▸ Your instructions:
Here is the task for the listing below: output exactly the lines from the one containing "Recreate this scene" through the one containing "pose from metres", and leave out the pictures.

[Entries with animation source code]
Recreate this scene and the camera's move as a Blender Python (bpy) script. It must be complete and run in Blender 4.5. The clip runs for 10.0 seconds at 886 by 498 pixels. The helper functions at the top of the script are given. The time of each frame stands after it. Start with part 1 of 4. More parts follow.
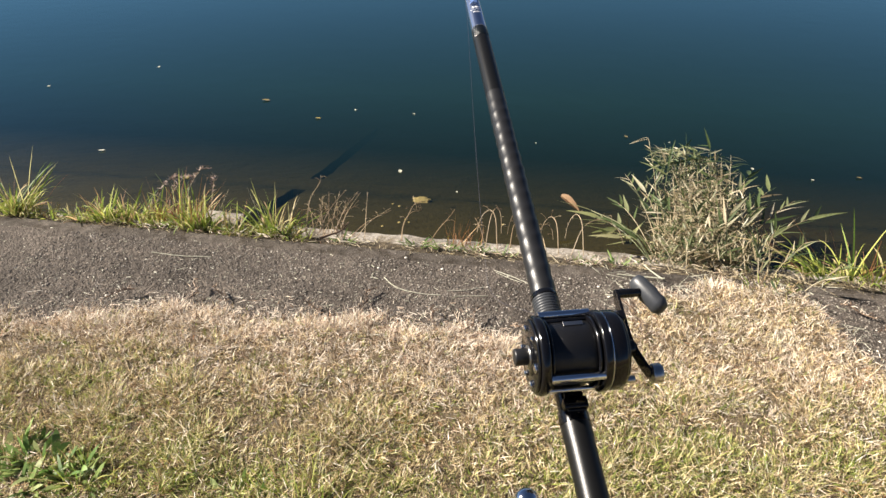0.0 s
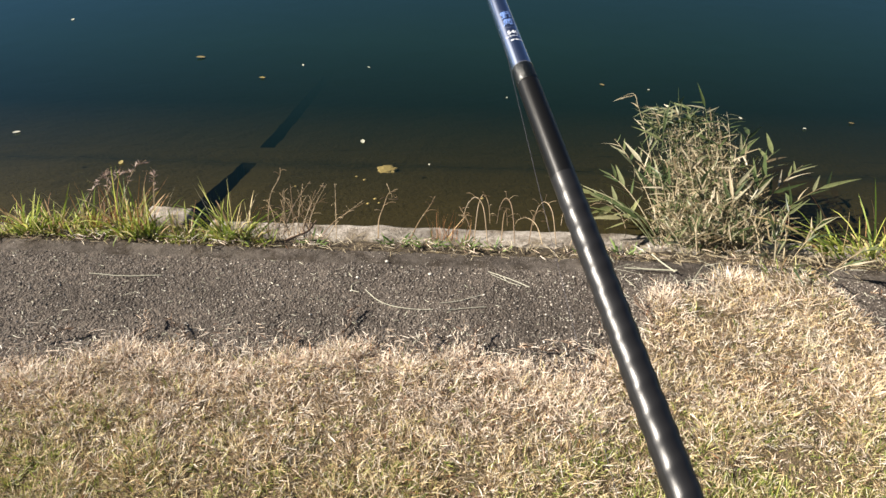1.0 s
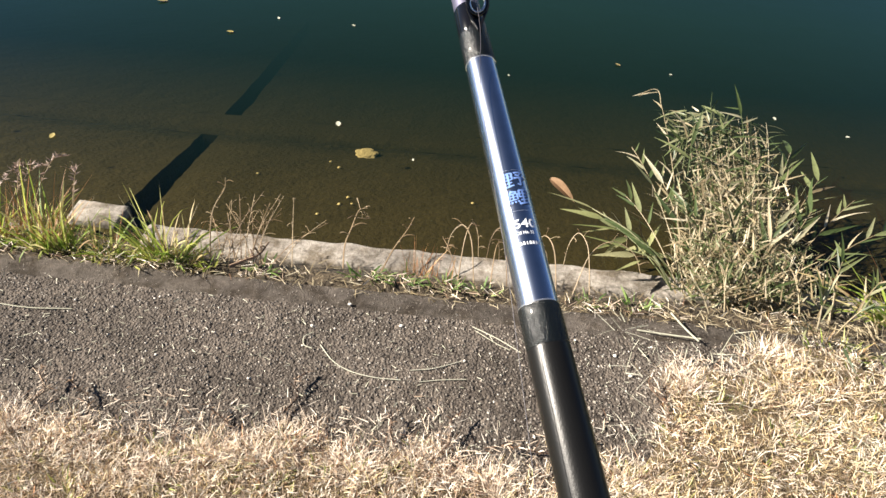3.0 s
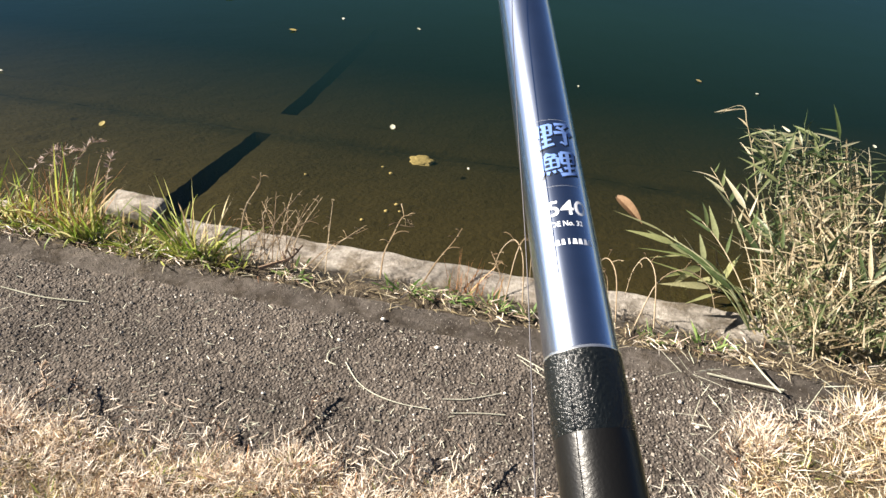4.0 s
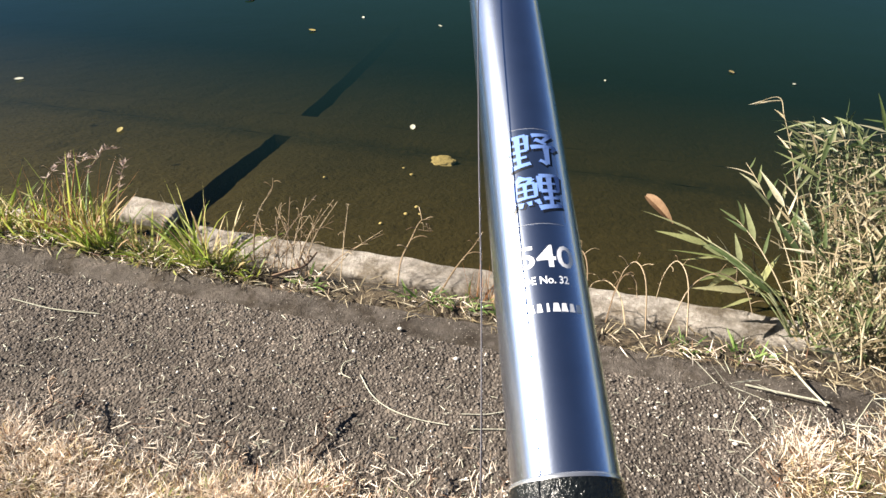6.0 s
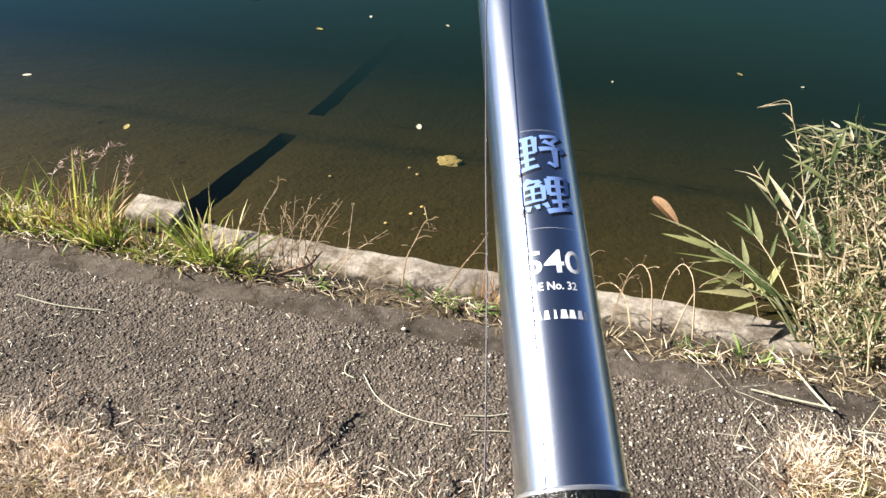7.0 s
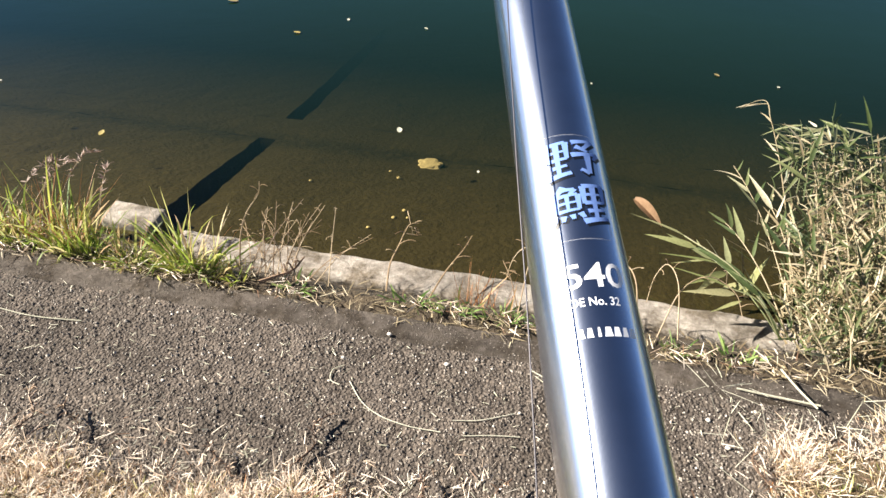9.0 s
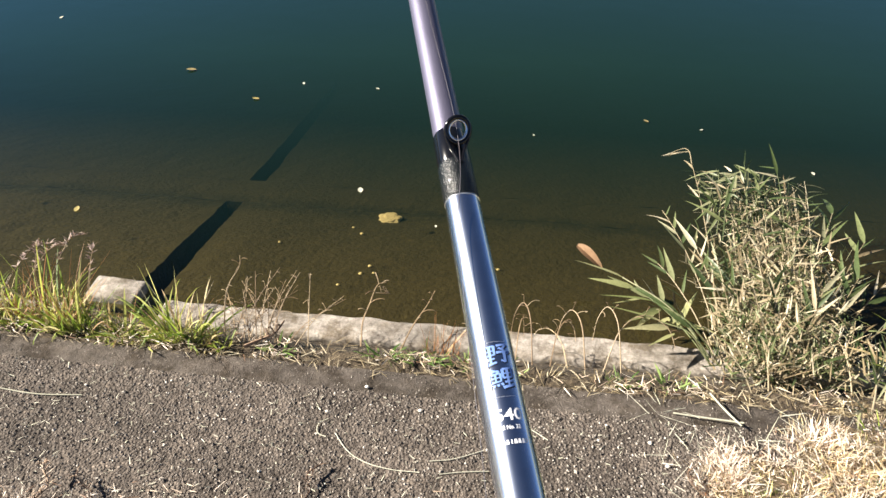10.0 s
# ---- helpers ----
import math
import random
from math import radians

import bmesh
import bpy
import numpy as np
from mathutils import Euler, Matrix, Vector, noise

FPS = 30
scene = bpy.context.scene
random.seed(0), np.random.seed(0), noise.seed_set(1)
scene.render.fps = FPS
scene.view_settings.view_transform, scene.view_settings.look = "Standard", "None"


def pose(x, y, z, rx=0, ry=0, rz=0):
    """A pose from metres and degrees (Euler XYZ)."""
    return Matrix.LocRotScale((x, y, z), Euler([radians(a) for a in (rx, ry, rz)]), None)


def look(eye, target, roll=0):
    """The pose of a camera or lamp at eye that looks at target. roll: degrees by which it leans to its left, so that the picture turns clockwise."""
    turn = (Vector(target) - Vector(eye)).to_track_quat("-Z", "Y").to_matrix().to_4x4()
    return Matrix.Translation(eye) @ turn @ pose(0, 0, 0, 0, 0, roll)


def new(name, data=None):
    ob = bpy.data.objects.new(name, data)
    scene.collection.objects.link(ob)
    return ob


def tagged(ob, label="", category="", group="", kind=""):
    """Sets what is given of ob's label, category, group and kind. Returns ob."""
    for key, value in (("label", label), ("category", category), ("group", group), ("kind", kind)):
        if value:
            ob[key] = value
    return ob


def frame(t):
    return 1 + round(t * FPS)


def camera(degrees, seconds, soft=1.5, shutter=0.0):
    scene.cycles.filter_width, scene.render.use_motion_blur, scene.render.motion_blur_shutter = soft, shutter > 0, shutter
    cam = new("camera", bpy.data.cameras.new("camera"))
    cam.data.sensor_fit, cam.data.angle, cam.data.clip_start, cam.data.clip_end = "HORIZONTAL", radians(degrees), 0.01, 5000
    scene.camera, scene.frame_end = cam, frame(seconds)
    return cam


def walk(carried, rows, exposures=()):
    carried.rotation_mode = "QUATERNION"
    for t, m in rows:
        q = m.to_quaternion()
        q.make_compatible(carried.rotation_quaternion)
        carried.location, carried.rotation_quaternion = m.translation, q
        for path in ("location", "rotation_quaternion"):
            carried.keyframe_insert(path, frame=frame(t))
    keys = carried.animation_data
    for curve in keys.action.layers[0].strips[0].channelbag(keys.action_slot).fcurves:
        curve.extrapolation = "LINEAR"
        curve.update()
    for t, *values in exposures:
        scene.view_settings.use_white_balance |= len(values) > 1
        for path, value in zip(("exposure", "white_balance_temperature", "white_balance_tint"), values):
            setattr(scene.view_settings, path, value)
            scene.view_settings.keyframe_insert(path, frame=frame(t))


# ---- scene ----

...

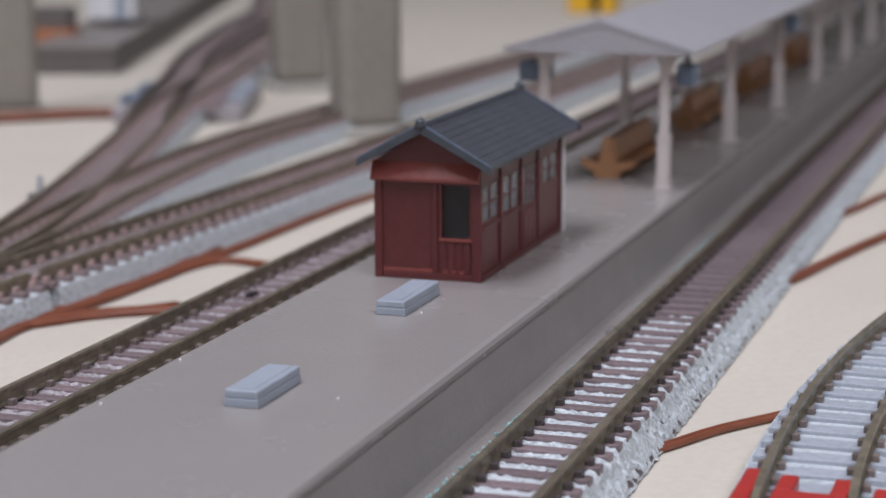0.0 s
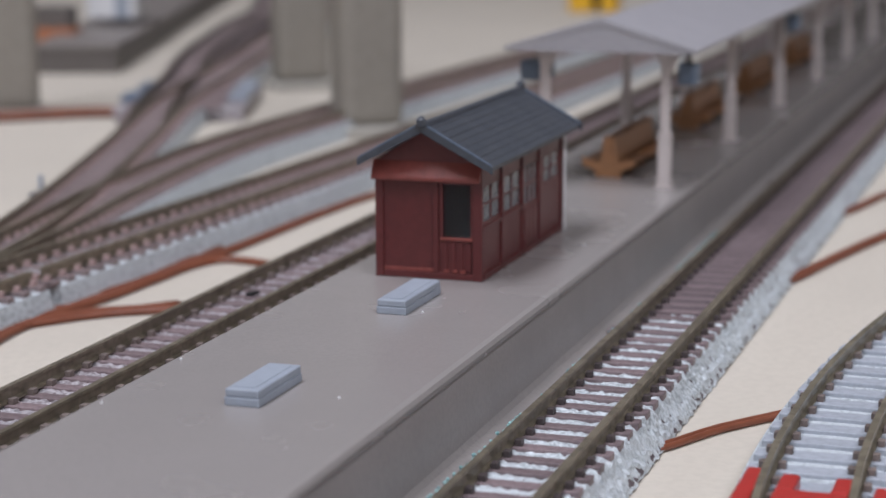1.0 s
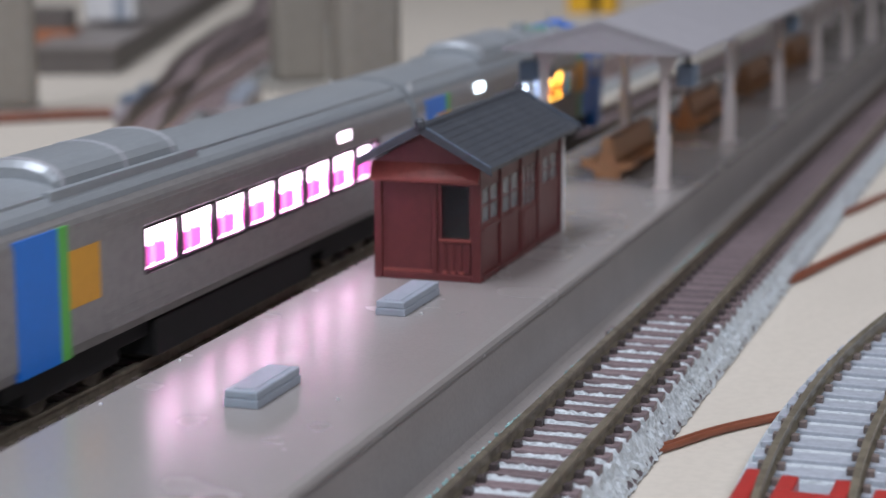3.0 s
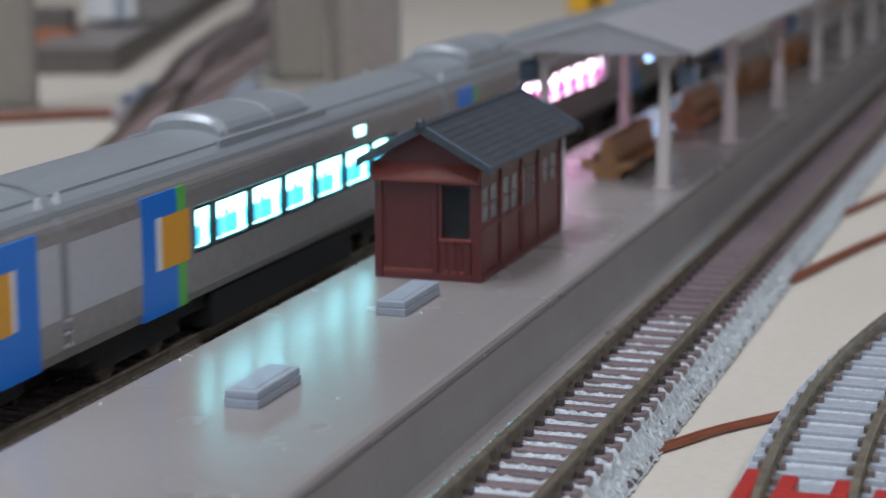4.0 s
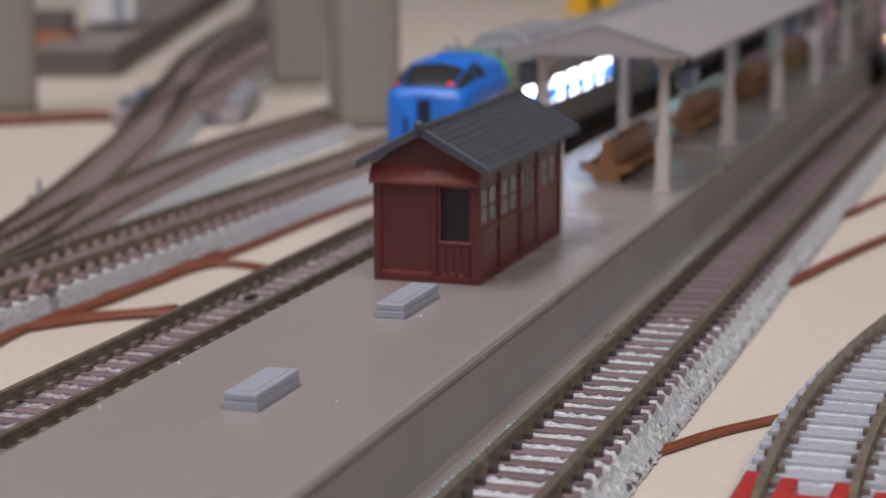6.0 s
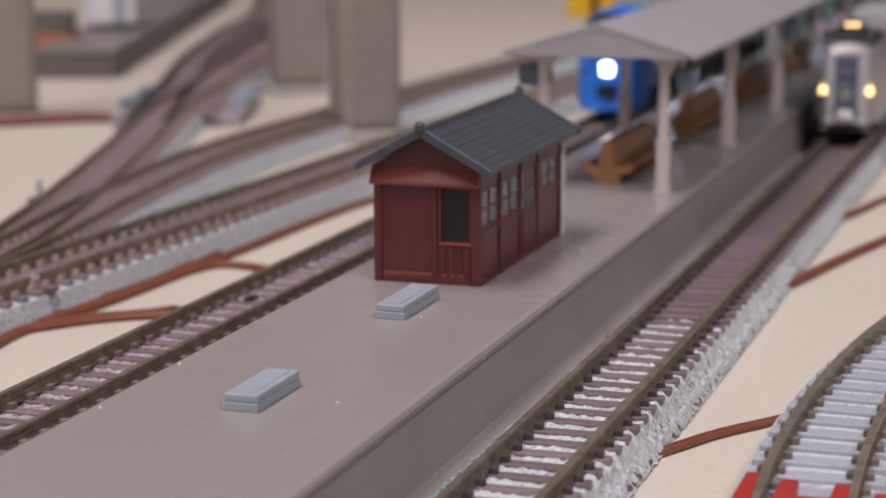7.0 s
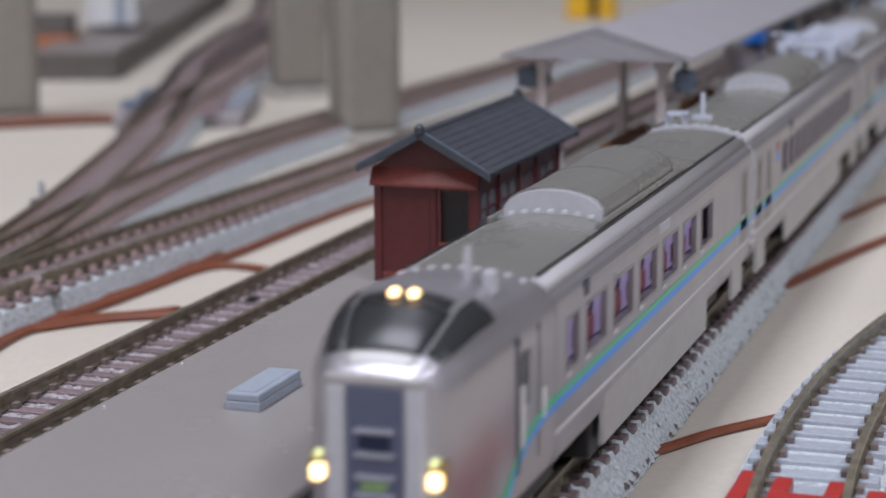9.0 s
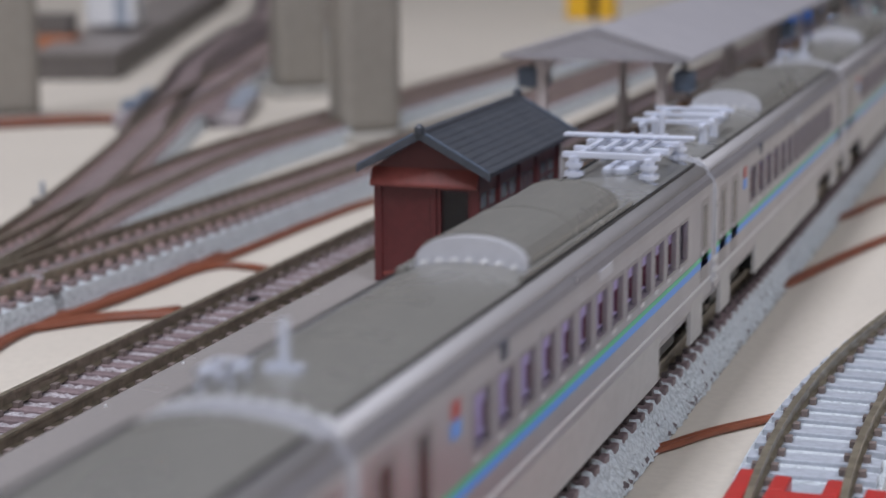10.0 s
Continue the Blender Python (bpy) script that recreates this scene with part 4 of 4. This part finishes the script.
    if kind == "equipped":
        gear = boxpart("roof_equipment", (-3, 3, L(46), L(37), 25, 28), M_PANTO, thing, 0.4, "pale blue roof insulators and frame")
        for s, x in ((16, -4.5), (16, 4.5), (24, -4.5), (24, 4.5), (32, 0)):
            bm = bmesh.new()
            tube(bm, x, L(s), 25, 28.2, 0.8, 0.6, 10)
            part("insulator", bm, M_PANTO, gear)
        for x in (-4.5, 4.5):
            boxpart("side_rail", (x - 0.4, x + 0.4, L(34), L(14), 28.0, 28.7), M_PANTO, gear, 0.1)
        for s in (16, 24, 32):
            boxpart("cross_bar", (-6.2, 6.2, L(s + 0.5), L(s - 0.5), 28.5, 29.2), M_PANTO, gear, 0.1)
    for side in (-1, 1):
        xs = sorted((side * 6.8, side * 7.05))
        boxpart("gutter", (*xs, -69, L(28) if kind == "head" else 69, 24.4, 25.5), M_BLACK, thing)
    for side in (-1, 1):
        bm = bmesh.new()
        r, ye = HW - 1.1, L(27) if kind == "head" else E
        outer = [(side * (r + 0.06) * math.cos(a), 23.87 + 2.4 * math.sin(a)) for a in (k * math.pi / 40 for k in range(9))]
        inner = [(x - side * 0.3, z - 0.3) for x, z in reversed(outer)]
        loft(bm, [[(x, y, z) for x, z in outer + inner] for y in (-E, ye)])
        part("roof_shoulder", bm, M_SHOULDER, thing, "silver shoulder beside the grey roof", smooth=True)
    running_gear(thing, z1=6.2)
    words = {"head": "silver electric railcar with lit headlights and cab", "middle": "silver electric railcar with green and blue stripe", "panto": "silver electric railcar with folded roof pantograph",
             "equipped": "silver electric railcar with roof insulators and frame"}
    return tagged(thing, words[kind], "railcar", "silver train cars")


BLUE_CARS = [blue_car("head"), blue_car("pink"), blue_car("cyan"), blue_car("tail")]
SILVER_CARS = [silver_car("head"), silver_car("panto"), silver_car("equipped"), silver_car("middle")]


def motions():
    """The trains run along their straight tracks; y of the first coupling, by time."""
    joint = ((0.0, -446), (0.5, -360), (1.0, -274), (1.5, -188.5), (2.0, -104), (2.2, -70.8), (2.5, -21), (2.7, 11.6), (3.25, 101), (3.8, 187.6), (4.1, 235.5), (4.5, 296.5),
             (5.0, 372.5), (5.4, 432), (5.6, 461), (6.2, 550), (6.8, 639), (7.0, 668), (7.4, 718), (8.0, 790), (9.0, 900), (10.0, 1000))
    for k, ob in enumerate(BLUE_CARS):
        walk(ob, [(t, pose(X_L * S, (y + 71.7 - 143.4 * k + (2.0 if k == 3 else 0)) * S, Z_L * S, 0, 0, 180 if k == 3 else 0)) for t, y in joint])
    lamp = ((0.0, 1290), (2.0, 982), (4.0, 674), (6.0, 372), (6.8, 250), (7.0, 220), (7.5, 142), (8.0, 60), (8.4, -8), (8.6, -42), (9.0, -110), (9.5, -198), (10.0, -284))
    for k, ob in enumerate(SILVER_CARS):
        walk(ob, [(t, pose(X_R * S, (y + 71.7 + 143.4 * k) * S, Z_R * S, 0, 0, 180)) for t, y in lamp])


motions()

▸ Correct output:
Recreate this scene and the camera's move as a Blender Python (bpy) script. It must be complete and run in Blender 4.5. The clip runs for 10.0 seconds at 886 by 498 pixels. The helper functions at the top of the script are given. The time of each frame stands after it. Start with part 1 of 4. More parts follow.
0.0 s
1.0 s
3.0 s
4.0 s
6.0 s
7.0 s
9.0 s
10.0 s
# ---- helpers ----
import math
import random
from math import radians

import bmesh
import bpy
import numpy as np
from mathutils import Euler, Matrix, Vector, noise

FPS = 30
scene = bpy.context.scene
random.seed(0), np.random.seed(0), noise.seed_set(1)
scene.render.fps = FPS
scene.view_settings.view_transform, scene.view_settings.look = "Standard", "None"


def pose(x, y, z, rx=0, ry=0, rz=0):
    """A pose from metres and degrees (Euler XYZ)."""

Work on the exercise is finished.